The ground floor mainstream Spec’s supersized in 1995 to 8,000-square-feet during music’s post-Nirvana grunge era.
Entertainment at the mall was the draw for an artistic kid and teen like Tei.
“The record store had one of the best import sections in town. Of course, the ‘70s it was an outdoor mall with little rides. Was awesome for a kid,” said Tei, who graduated from Chaminade-Madonna College Preparatory School in nearby Hollywood, where he was raised.
Tei also recalls sitting in an outdoor area of the mall when he saw a display poster for the 1976 sci-fi movie, “The Man Who Fell to Earth,” that starred singer David Bowie. Tei was about 8. He was enthralled. “That was my introduction to Bowie,” he said.
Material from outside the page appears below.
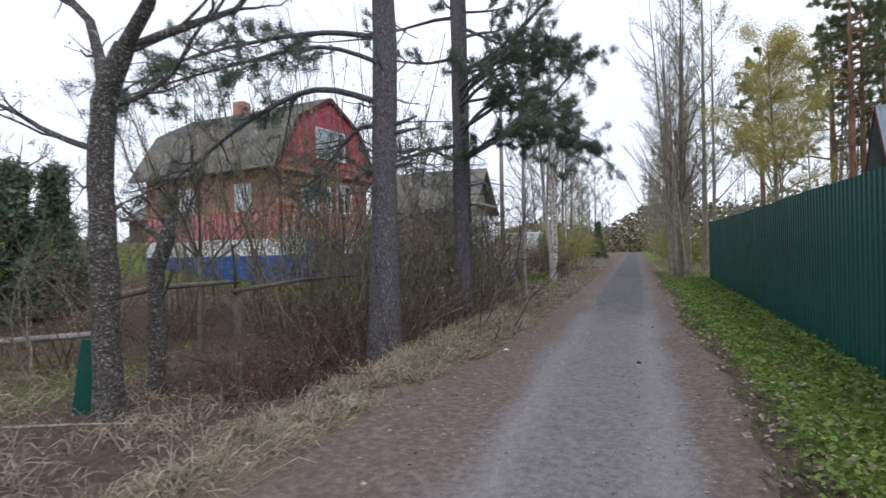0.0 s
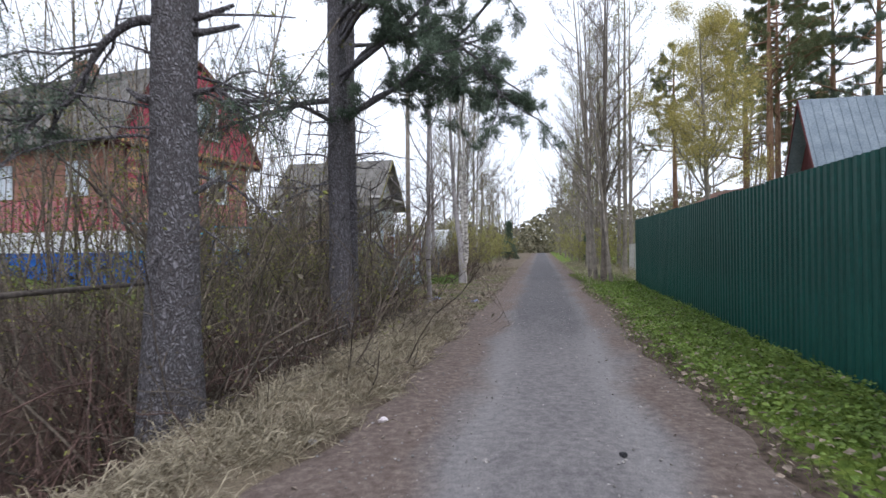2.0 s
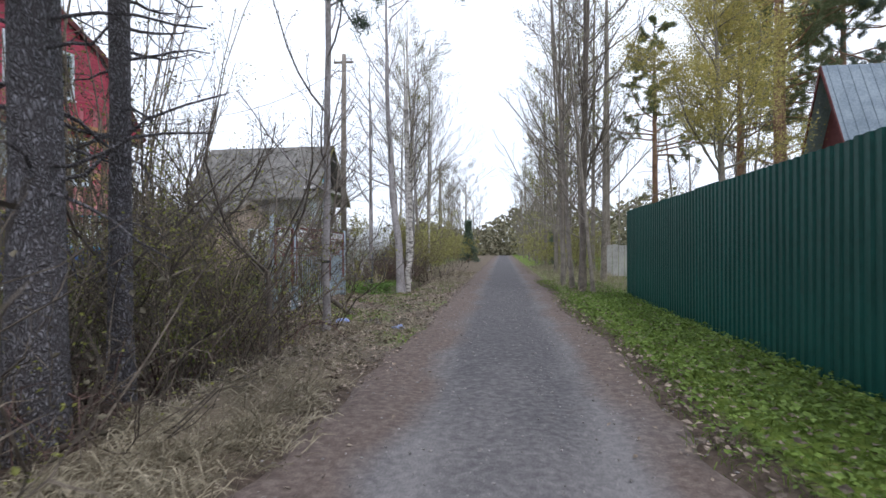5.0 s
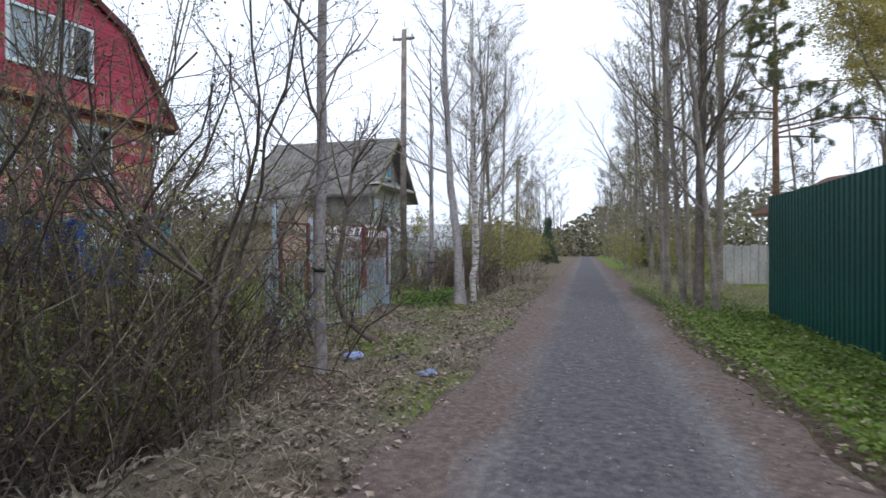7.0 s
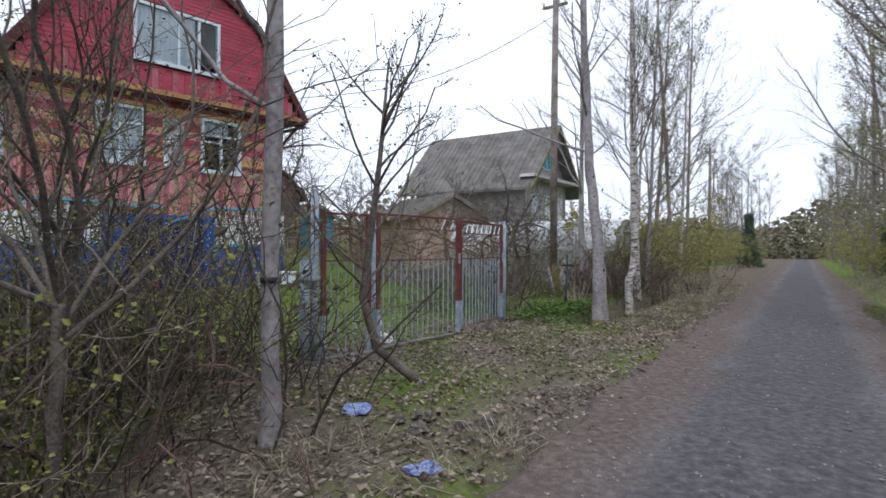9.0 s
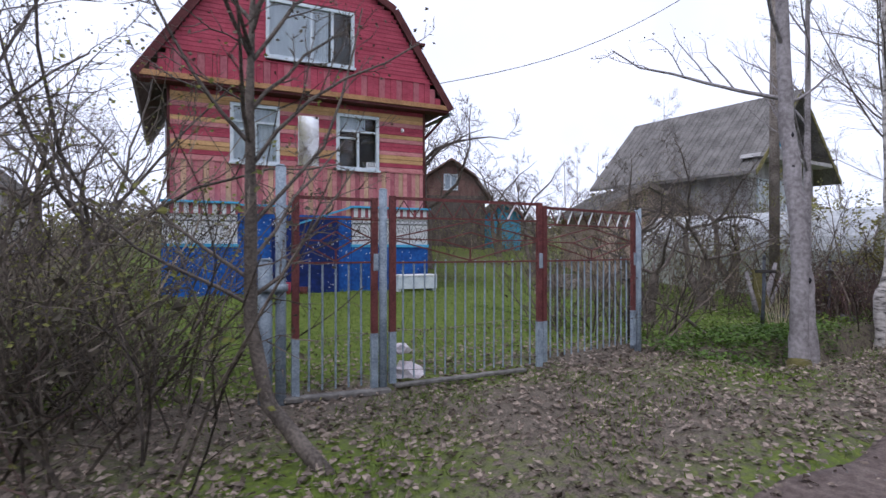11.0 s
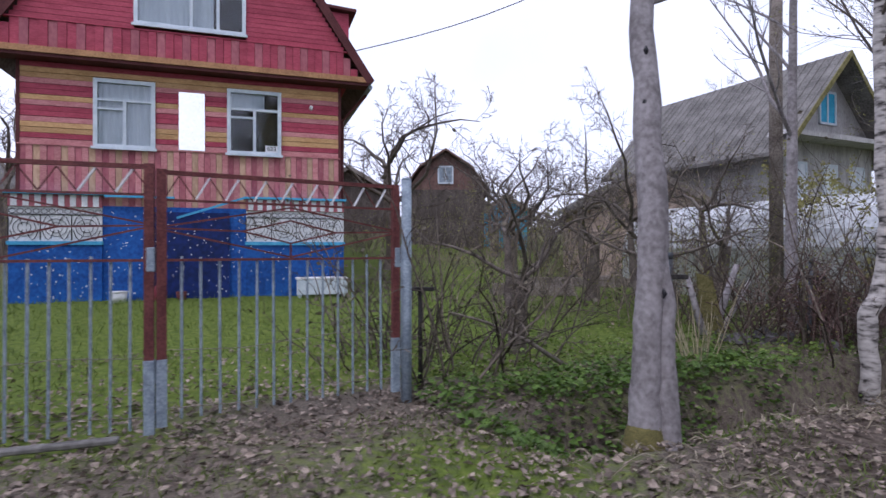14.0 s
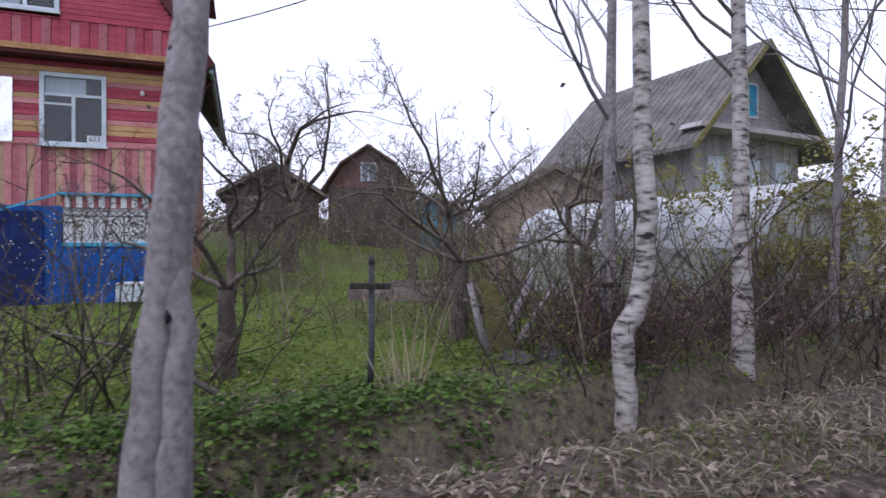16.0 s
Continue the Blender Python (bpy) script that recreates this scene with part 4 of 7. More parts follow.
def branching(buf, tips, p, d, length, r, rs, depth, spec):
    """Grows a branch with side branches; tips collects points along the finest twigs."""
    segs = spec.get("segs", 5) if depth > 0 else 3
    sides = 3 if r < 0.012 else (5 if r < 0.05 else 8)
    pts, ways, rad = limb(buf, p, d, length, r, r * spec.get("taper", 0.35), rs, segs, sides, spec["wander"], spec["lift"])
    if depth == 0:
        for f in spec.get("tipf", (0.35, 0.7, 1.0)):
            q, i = along(pts, f)
            tips.append((q, ways[i]))
        return
    n = spec["kids"][depth - 1]
    for k in range(n):
        f = spec["start"] + (1 - spec["start"]) * (k + rs.random()) / n
        q, i = along(pts, min(f, 0.99))
        w = ways[i]
        a = rs.uniform(0, 2 * math.pi)
        o = w.orthogonal().normalized()
        o = (o * math.cos(a) + w.cross(o) * math.sin(a)).normalized()
        sp = spec["spread"] * rs.uniform(0.7, 1.3)
        kid = (w * math.cos(sp) + o * math.sin(sp)).normalized()
        ln = length * spec["ratio"] * rs.uniform(0.6, 1.15) * (1.15 - 0.6 * f)
        branching(buf, tips, q, kid, ln, max(rad[i] * spec.get("thin", 0.5), spec.get("least", 0.003)), rs, depth - 1, spec)


def trunk_of(buf, path, radii, rs, sides=12, flare=1.35):
    pts = [Vector(p) for p in path]
    fine, rad = [], []
    for i in range(len(pts) - 1):
        for k in range(4):
            f = k / 4
            fine.append(pts[i].lerp(pts[i + 1], f) + Vector((rs.gauss(0, 0.008), rs.gauss(0, 0.008), 0)))
            rad.append((radii[i] + (radii[i + 1] - radii[i]) * f) * (1 + rs.uniform(-0.05, 0.05)))
    fine.append(pts[-1])
    rad.append(radii[-1])
    rad[0] *= flare
    rad[1] *= 1 + (flare - 1) * 0.35
    buf.tube(fine, rad, sides, cap=False)
    return fine, rad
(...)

A ‘Miracle’ remaking of 163rd
When the major department stores departed, the mall’s owners found opportunity. When the department store Richards left 163rd Street in 1980, the space became a three-story atrium and a second-story food court. Nothing too fancy, there, but who didn’t dig Taco Viva for lunch?
Aventura Mall snagged the JCPenney when that mega-mall opened a few miles north on Biscayne Boulevard in 1983. So 163rd’s Penney’s was divvied up into specialty stores.
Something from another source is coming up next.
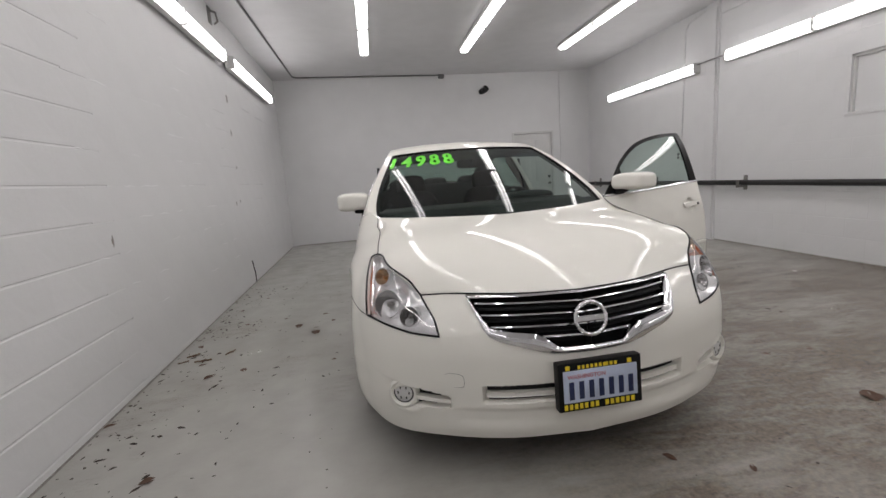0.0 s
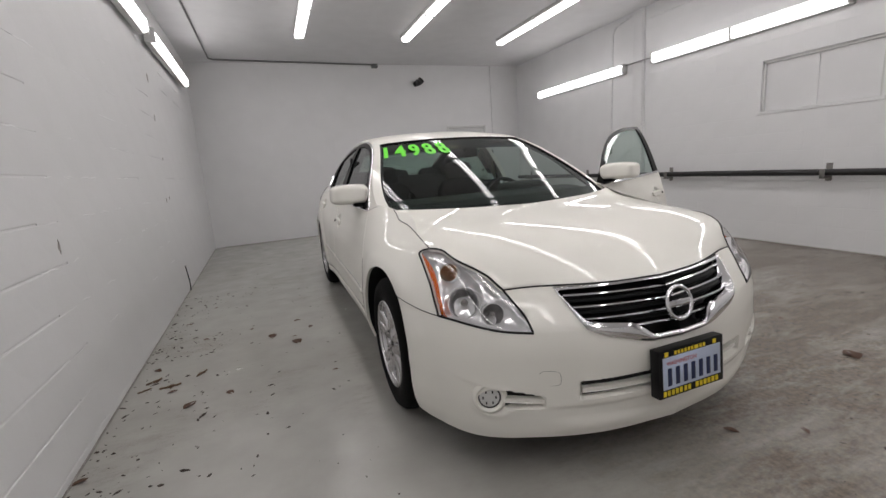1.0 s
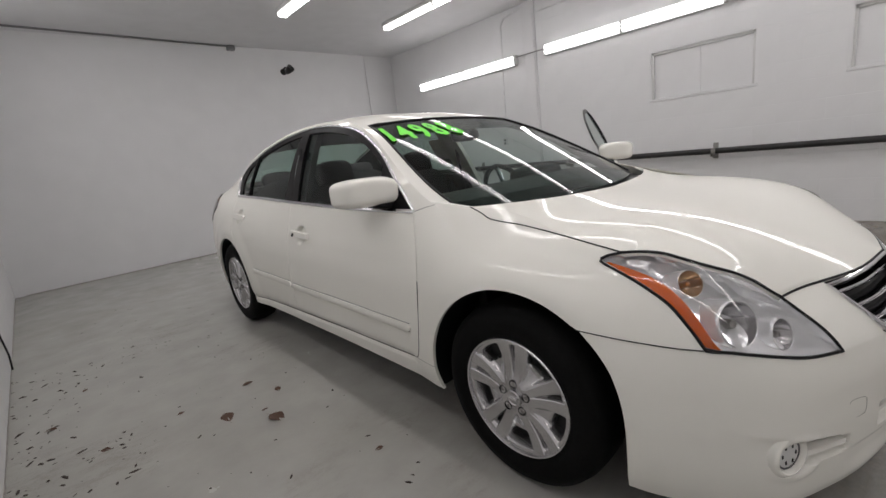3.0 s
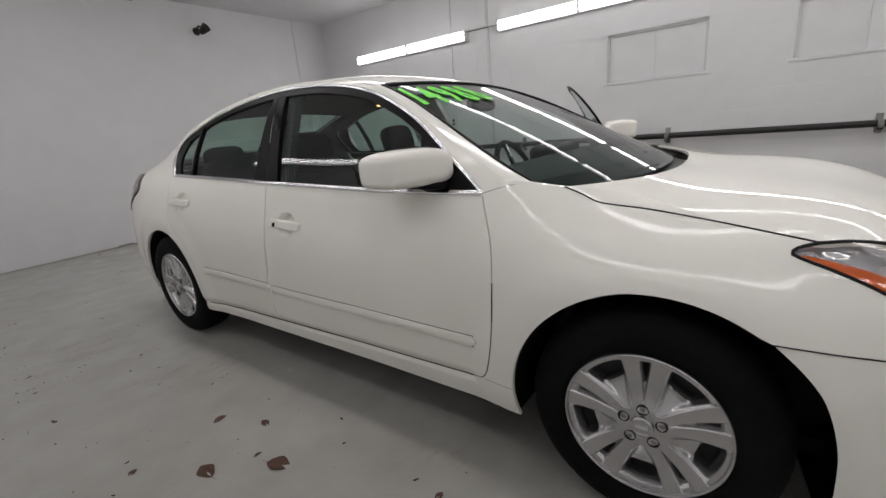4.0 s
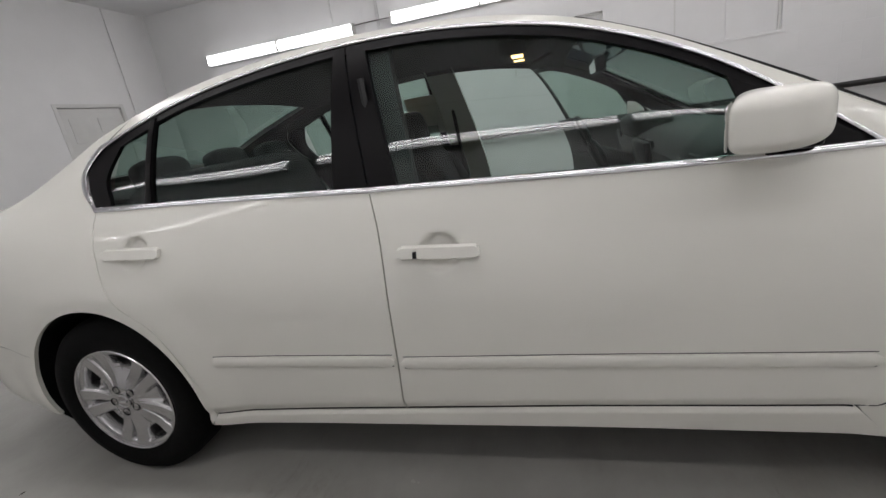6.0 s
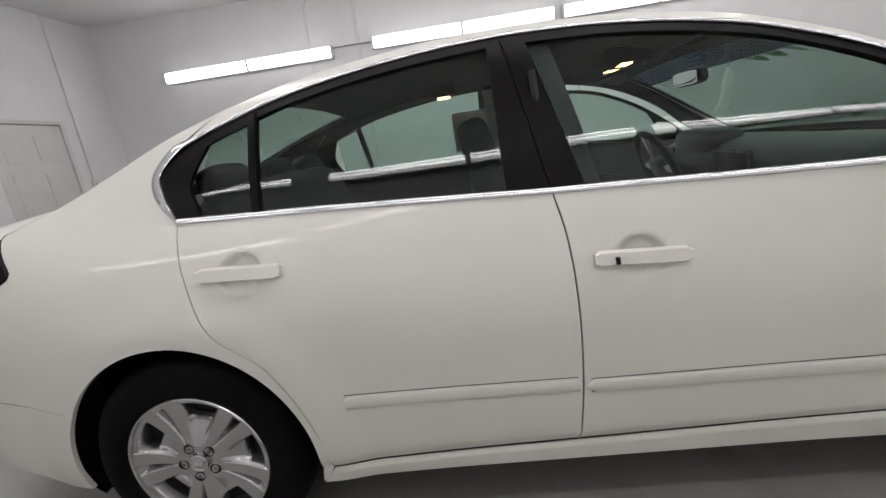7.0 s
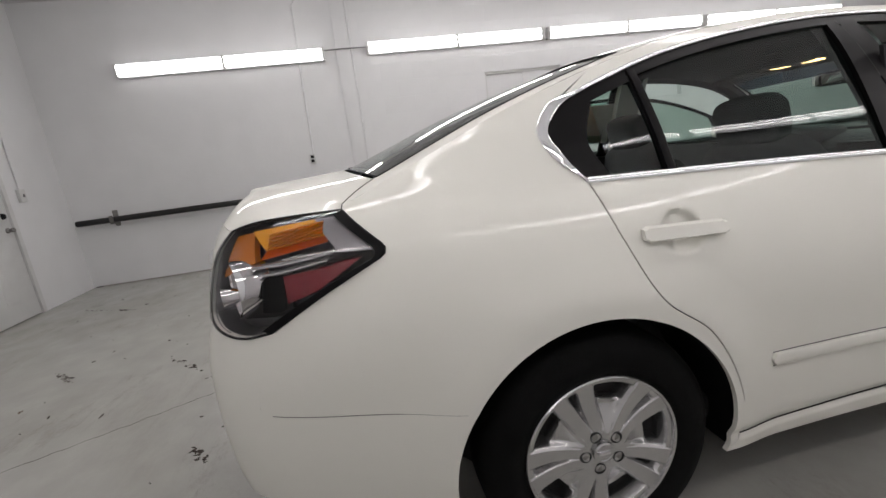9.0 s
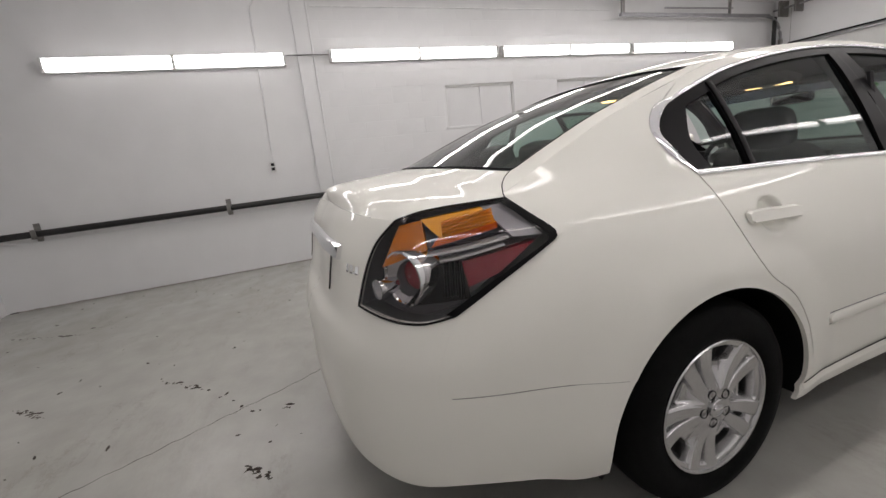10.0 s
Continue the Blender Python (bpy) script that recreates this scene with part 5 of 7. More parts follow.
# boot lid
face_t = az((atf(0.69), 1.000), (atf(0.4), 1.014), (A_TAIL, 1.024))
face_b = az((atf(0.578), 0.784), (atf(0.3), 0.772), (A_TAIL, 0.770))
lid_face = panel(face_b, face_t, tl_in, az((A_TAIL, 0.770), (A_TAIL, 1.024)), 50, 24, out=0.001, skirt=0.0)
e_top = on_skin(face_t)
p_end = e_top(np.array([1.0]))[0]
lid_c = curve((0, 3.372, 1.086), (0, 3.50, 1.086), (0, 3.62, 1.078), (0, 3.70, 1.060), tuple(p_end))
edge_tail = on_skin(tl_top)
seam = lambda u: top_point(seam_ys(np.asarray(u, float))[..., 0], seam_ys(np.asarray(u, float))[..., 1])  # noqa: E731
lid_e = chain(seam, on_skin(az((ayf(3.362), 1.035), (ayf(3.362), 1.024))), edge_tail)
bw_low = lambda u: top_point(np.full(np.shape(u), BW1 + 0.012), KB * np.asarray(u, float))  # noqa: E731
lid_c = curve(tuple(bw_low(np.array([0.0]))[0]), (0, 3.50, 1.092), (0, 3.62, 1.082), (0, 3.70, 1.062), tuple(p_end))
LG = coons(lid_c, lid_e, bw_low, lambda u: e_top(1 - np.asarray(u, float)), 44, 34)
uu, vv = np.meshgrid(np.linspace(0, 1, 45), np.linspace(0, 1, 35), indexing="ij")
LG[..., 2] += 0.014 * np.sin(np.pi * uu) * np.sin(np.pi * np.clip(vv, 0, 1)) + 0.006 * np.exp(-(((uu - 0.86) / 0.08) ** 2)) * (1 - vv**4)
LG = relaxed(LG, 40)
V, F, nrm = sheet(LG)
lid_top = (V, F) if nrm[2] > 0 else (V, [tuple(reversed(f)) for f in F])
lid = part("boot_lid", both(joined(lid_top, lid_face)), PAINT, car, sharp=42)
part("boot_garnish", both(band(az((A_TAIL, 0.915), (atf(0.25), 0.913), (atf(0.44), 0.908)), 0.020, 0.016, 40, taper=0.0)), CHROME, lid, "chrome bar across the boot lid")
for k, (w, h) in enumerate(((0.016, 0.011), (0.005, 0.004), (0.016, 0.011), (0.014, 0.012))):
    x = 0.572 - (0, 0.020, 0.030, 0.056)[k]
    part("boot_badge", sided(band(az((atf(x), 0.862 + h), (atf(x - w), 0.862 + h)), h, 0.004, 4), -1), CHROME, lid, "small chrome badge")
for s in (-1, 1):
    part("plate_recess", sided(panel(az((atf(0.31), 0.775), (A_TAIL, 0.775)), az((atf(0.33), 0.893), (A_TAIL, 0.893)), az((atf(0.31), 0.775), (atf(0.33), 0.893)), az((A_TAIL, 0.775), (A_TAIL, 0.893)), 20, 6, out=0.0024, skirt=0.01), s), PAINT, lid)
    part("recess_gap", sided(tube(skin(az((atf(0.335), 0.893), (atf(0.318), 0.83), (atf(0.312), 0.775))(np.linspace(0, 1, 12)), 0.002)[0], 0.004, 6), s), DARK, lid)
for s in (-1, 1):
    part("boot_gap", sided(tube(np.concatenate([seam(np.linspace(0, 1, 24)), [first(edge_tail)]]) + (0, 0, 0.0004), 0.0015, 6), s), DARK, car)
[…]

Around this time, the 163rd Street Mall was unofficially rebranded, but not renamed, as The Miracle on 163rd in an effort to draw attention to a new set of owner’s $39.7 million makeover for the 1.2 million square-foot center. The space was designed for 145 stores and parking for 4,700 cars, according to a 1982 Miami Herald report.
In November 1982, a bash billed as “The Miracle on 163rd Street” was thrown to honor the mall’s 1980s face lift, and it required the teaming of two titans in South Florida retail.
How intent were mall officials to pull off this miracle? Department store competitors Burdines and Jordan Marsh banded together to promote the $50 per person party.
Richard McEwen, then-Burdines chairman, told the Miami Herald at the time: “As far as collaboration is concerned, this is only social. As a retailer, it’s natural.”
Added then-Jordan Marsh chairman Bill Ruben: “When you give a party, you can collaborate. When the stores are open ... no.”
Among the 300 who attended the soiree were Lin and Ted Arison. He owned Carnival Cruise Lines and she was vice president of the National Foundation for Advancement in the Arts.
Jordan Marsh lasted at The Mall at 163rd Street until 1991. Burdines relocated to Aventura Mall in 1999, before the Florida store was absorbed by New York’s Macy’s.
A Walmart Supercenter arrived in the mid-2000s and is 163rd’s main anchor today.